I'm trying it tonight! They're in the oven now, and while they did have a slight smell of bean (I used the salted kind of chickpeas, it turns out) they did indeed fluff up just like egg whites! In the kitchen aid, it took only a few minutes to get stiff peaks - longer than egg whites, but not disastrously long, considering I had a robot to do the beating for me.

So! I will check 'em out in like an hour and a half, while my wife is busy peeling the chickpeas for some hummus. Thank you for this thread, which educated me about this new possibility for vegan cookery!
posted by Greg Nog at 5:28 PM on January 25, 2016 [3 favorites]


They're good!
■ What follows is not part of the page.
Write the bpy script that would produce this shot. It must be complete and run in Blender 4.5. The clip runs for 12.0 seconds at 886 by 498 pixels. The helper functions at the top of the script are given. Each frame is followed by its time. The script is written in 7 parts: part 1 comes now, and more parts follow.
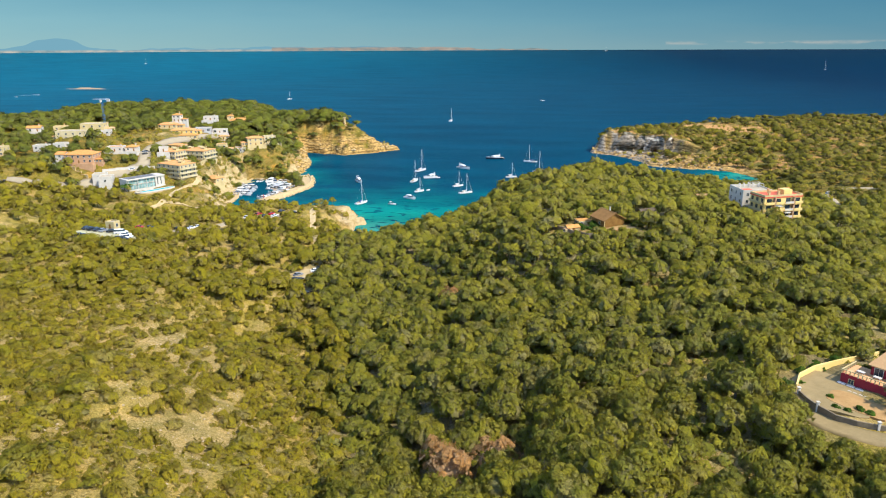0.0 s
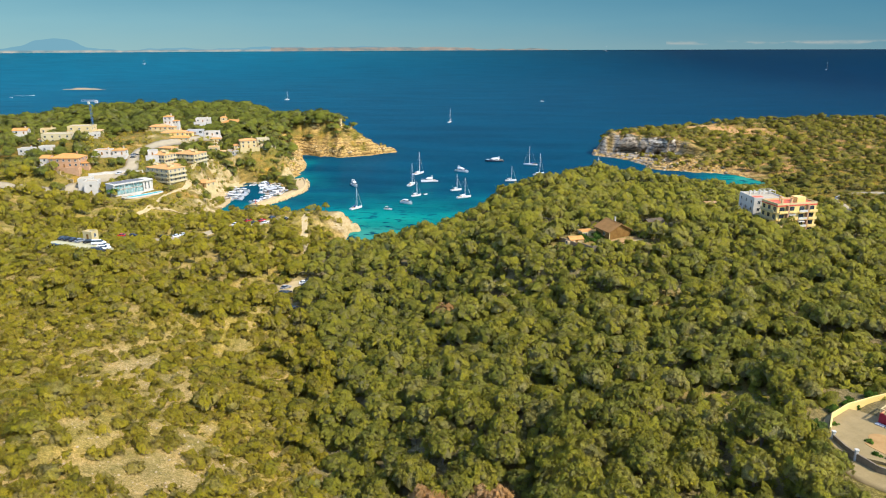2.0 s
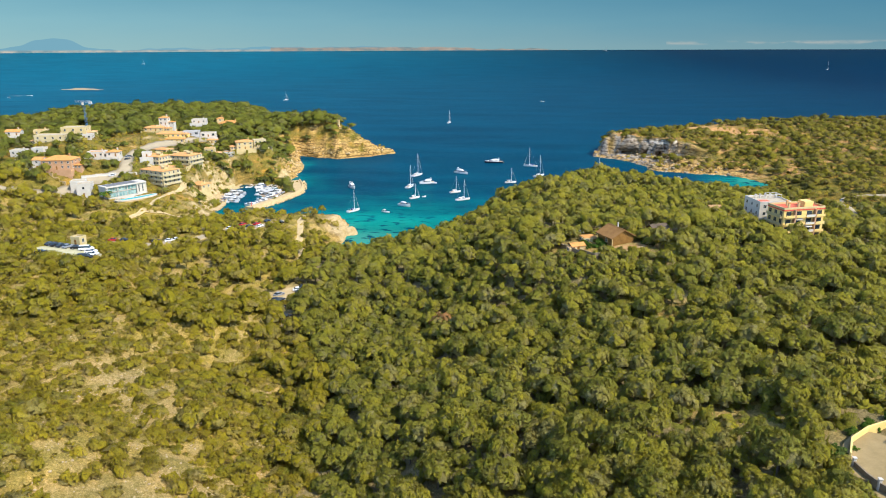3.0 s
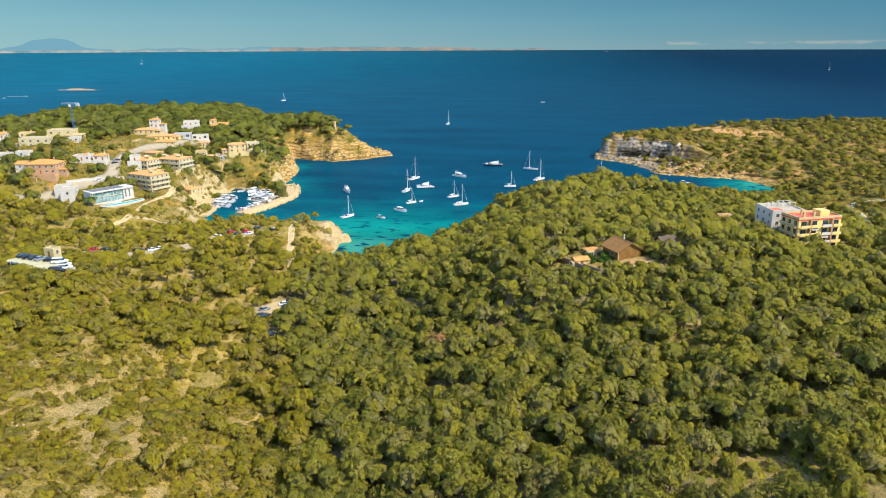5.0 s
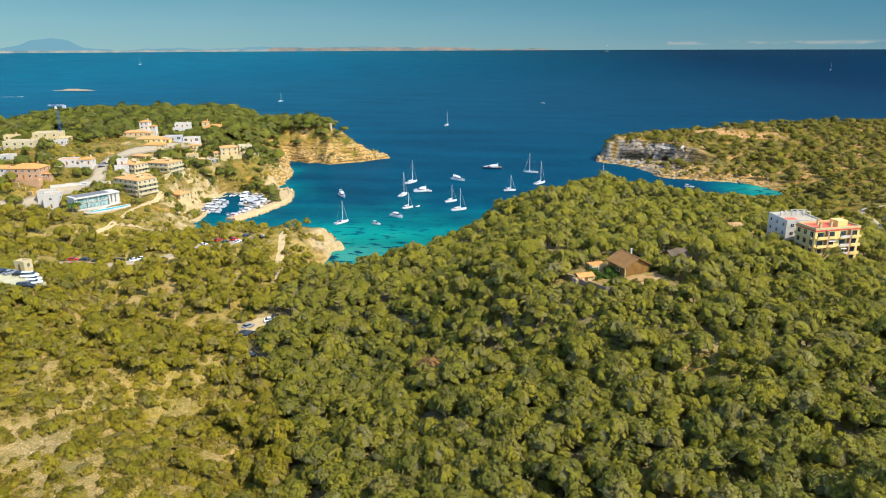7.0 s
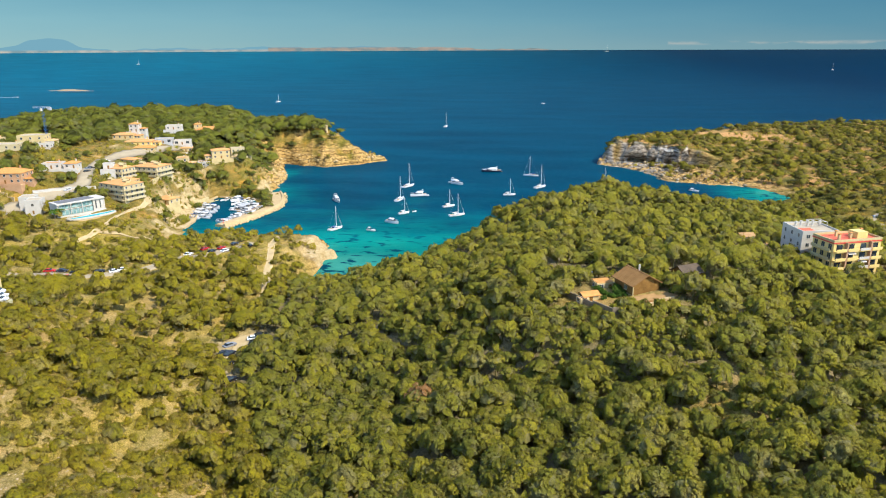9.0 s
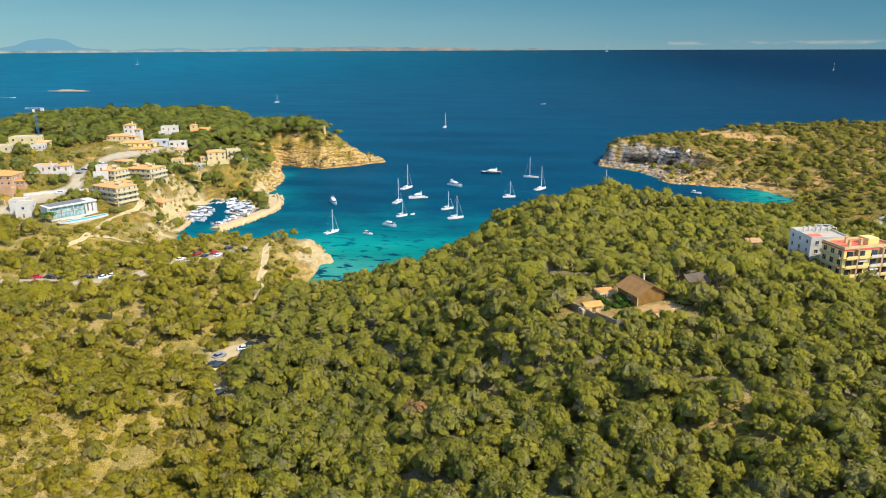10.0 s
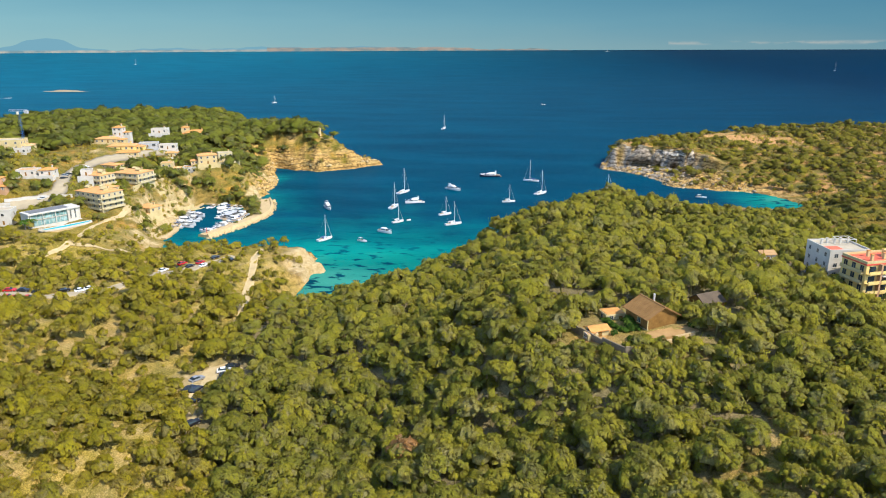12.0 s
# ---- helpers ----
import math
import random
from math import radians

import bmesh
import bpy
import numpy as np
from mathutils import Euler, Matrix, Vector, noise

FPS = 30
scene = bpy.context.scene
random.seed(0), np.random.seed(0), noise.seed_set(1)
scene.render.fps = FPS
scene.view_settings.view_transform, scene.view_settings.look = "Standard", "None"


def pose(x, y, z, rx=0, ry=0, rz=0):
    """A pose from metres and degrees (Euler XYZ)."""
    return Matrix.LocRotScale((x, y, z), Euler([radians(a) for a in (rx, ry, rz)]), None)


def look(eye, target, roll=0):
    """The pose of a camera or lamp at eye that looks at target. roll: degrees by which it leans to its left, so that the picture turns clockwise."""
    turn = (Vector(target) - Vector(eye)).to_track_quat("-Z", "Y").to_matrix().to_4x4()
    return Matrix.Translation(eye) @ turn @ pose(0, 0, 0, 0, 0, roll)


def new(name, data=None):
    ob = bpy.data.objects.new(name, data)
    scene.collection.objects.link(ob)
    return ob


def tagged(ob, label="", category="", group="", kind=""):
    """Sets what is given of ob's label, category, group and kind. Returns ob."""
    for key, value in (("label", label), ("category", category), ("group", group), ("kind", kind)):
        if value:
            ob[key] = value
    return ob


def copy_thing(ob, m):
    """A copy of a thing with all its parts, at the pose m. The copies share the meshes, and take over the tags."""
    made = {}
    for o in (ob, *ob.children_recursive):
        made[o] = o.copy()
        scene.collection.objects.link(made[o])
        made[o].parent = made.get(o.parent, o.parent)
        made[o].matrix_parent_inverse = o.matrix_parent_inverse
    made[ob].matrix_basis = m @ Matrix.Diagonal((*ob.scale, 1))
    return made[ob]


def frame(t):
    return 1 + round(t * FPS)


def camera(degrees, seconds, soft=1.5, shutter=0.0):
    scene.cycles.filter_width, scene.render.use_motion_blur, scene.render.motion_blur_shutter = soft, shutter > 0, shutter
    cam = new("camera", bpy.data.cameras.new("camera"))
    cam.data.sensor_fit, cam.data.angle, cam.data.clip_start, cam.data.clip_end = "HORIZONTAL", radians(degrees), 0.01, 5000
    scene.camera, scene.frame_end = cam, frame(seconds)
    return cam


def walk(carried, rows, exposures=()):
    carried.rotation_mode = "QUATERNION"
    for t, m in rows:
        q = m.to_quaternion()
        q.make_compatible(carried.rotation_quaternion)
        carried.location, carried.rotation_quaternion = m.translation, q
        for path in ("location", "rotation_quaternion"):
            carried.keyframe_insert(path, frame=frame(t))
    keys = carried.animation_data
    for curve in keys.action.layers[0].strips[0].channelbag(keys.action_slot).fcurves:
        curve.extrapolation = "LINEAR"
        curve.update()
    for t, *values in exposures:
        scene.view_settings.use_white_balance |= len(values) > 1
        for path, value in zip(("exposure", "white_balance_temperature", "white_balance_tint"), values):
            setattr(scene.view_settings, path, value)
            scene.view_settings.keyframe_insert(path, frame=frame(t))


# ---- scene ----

A little tart, a tiny hint of a sourness, but just a bit, and a fine balance to the sweetness. No bean flavor to speak of. Texture is almost identical to egg-based meringues, though these feel a little quicker to melt down on my tongue as soon as I take a bite. I like the egg kind better, but these aren't bad.
posted by Greg Nog at 1:33 PM on January 26, 2016


It occurs to me that the sourness might be an overuse of Cream of Tartar, is all, not an inherent quality of the aquafaba. Next time, I think less sugar, less cream of tartar. Since I don't particularly love meringues or eat vegan anyway, this is currently just an interesting way to stretch cans of chickpeas, but perhaps if I get better at making these, they can be a standby treat for my vegan pals!
posted by Greg Nog at 1:37 PM on January 26, 2016


Sara C.On the other hand, I recently had delicious vegan Ramen with a vegan egg that looked and tasted SO REAL.

amtho: Does anybody have a recipe for that?

This video tutorial for vegan Loco Moco (Hawaiian dish) shows you how to make a vegan [fried] egg, including how to get the spherified yolk. It looks very fiddly but pretty neat! No idea how it tastes, though.